→ Recorded data
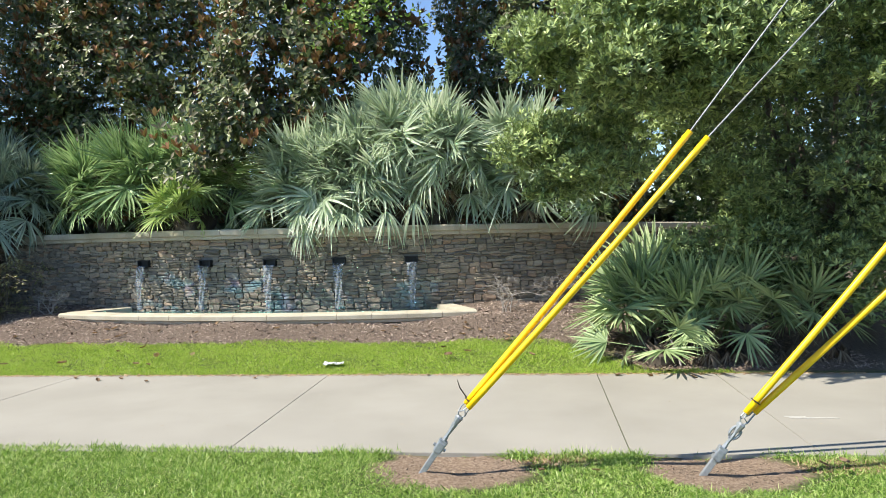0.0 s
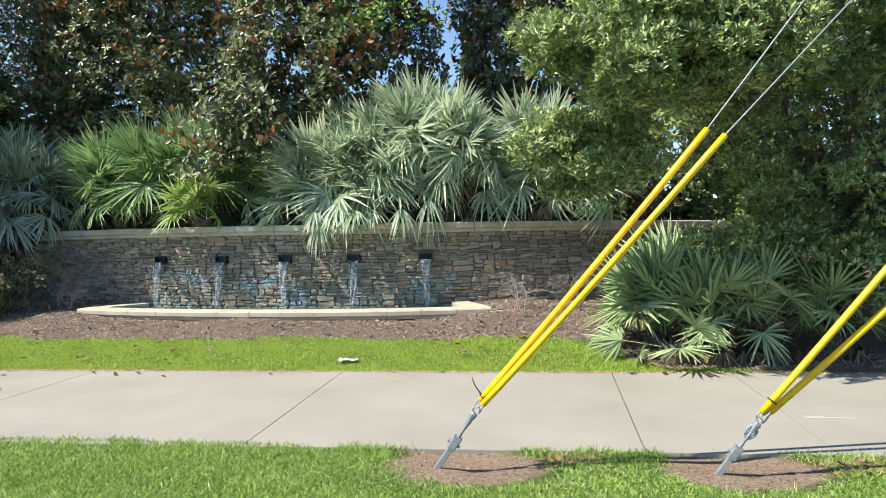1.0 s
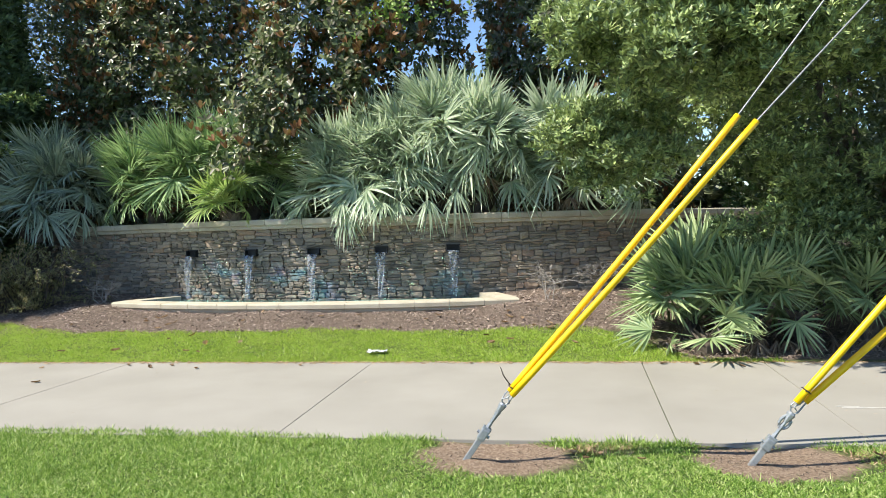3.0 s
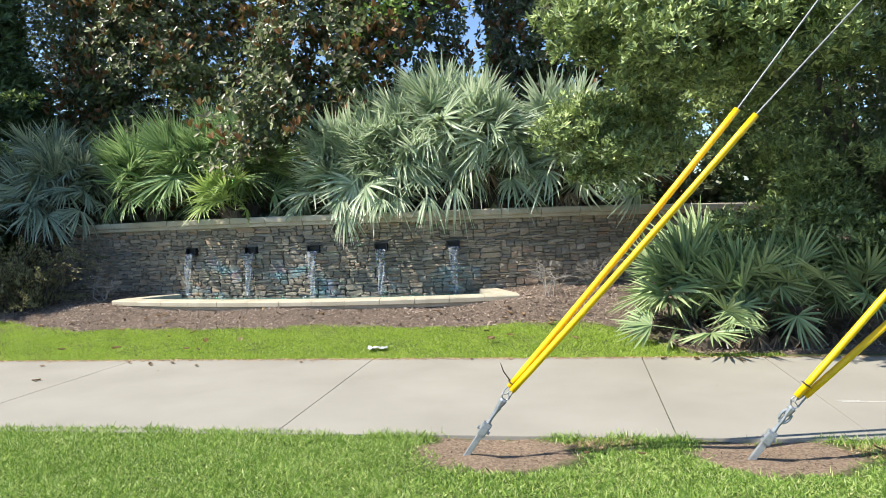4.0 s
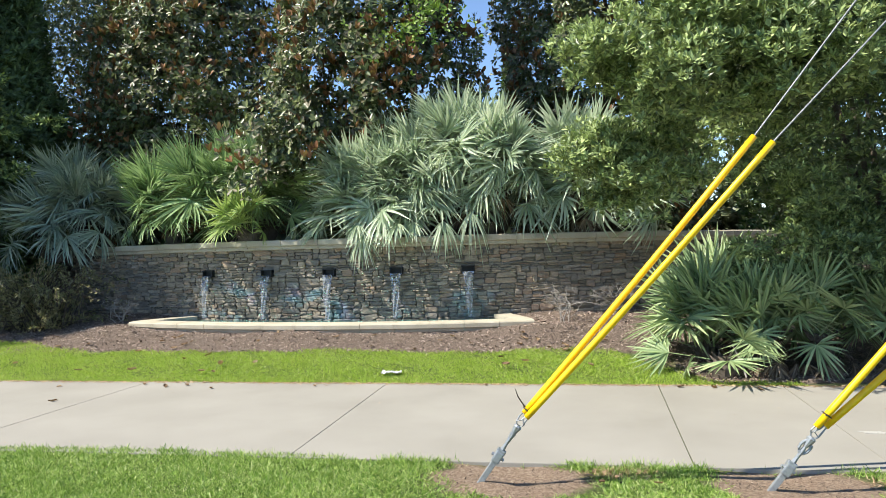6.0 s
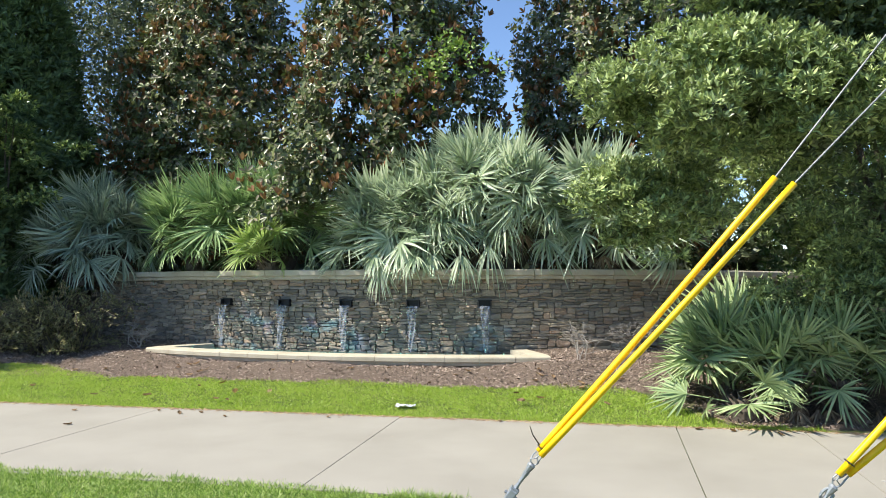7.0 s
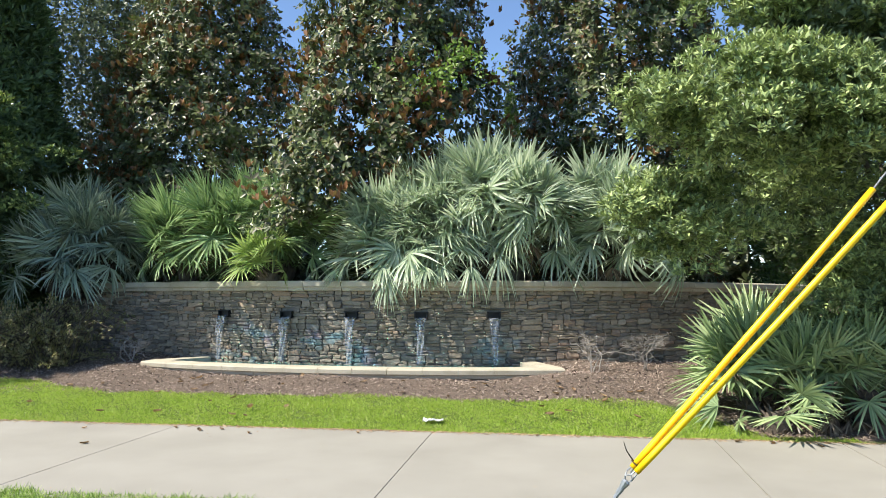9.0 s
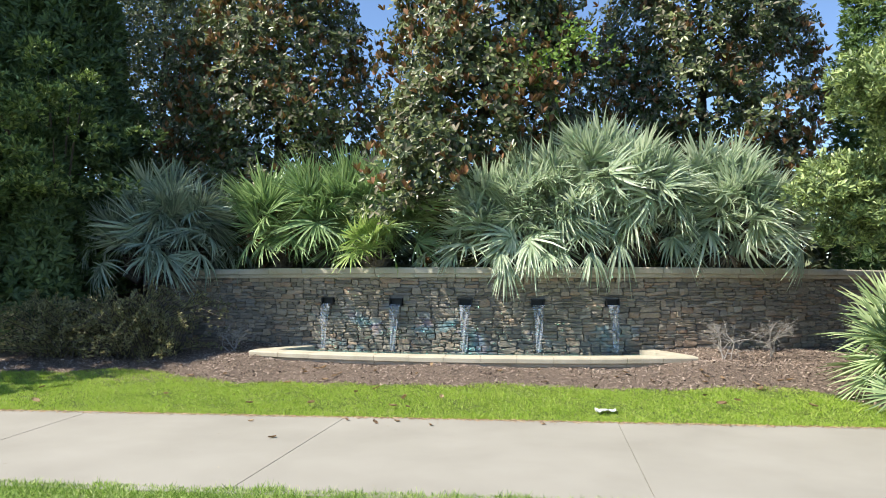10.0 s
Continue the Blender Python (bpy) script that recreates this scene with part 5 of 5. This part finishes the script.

→ Directions
Write out the listing above exactly as it stands, pictures excluded.

→ Written answer
0.0 s
1.0 s
3.0 s
4.0 s
6.0 s
7.0 s
9.0 s
10.0 s
Continue the Blender Python (bpy) script that recreates this scene with part 5 of 5. This part finishes the script.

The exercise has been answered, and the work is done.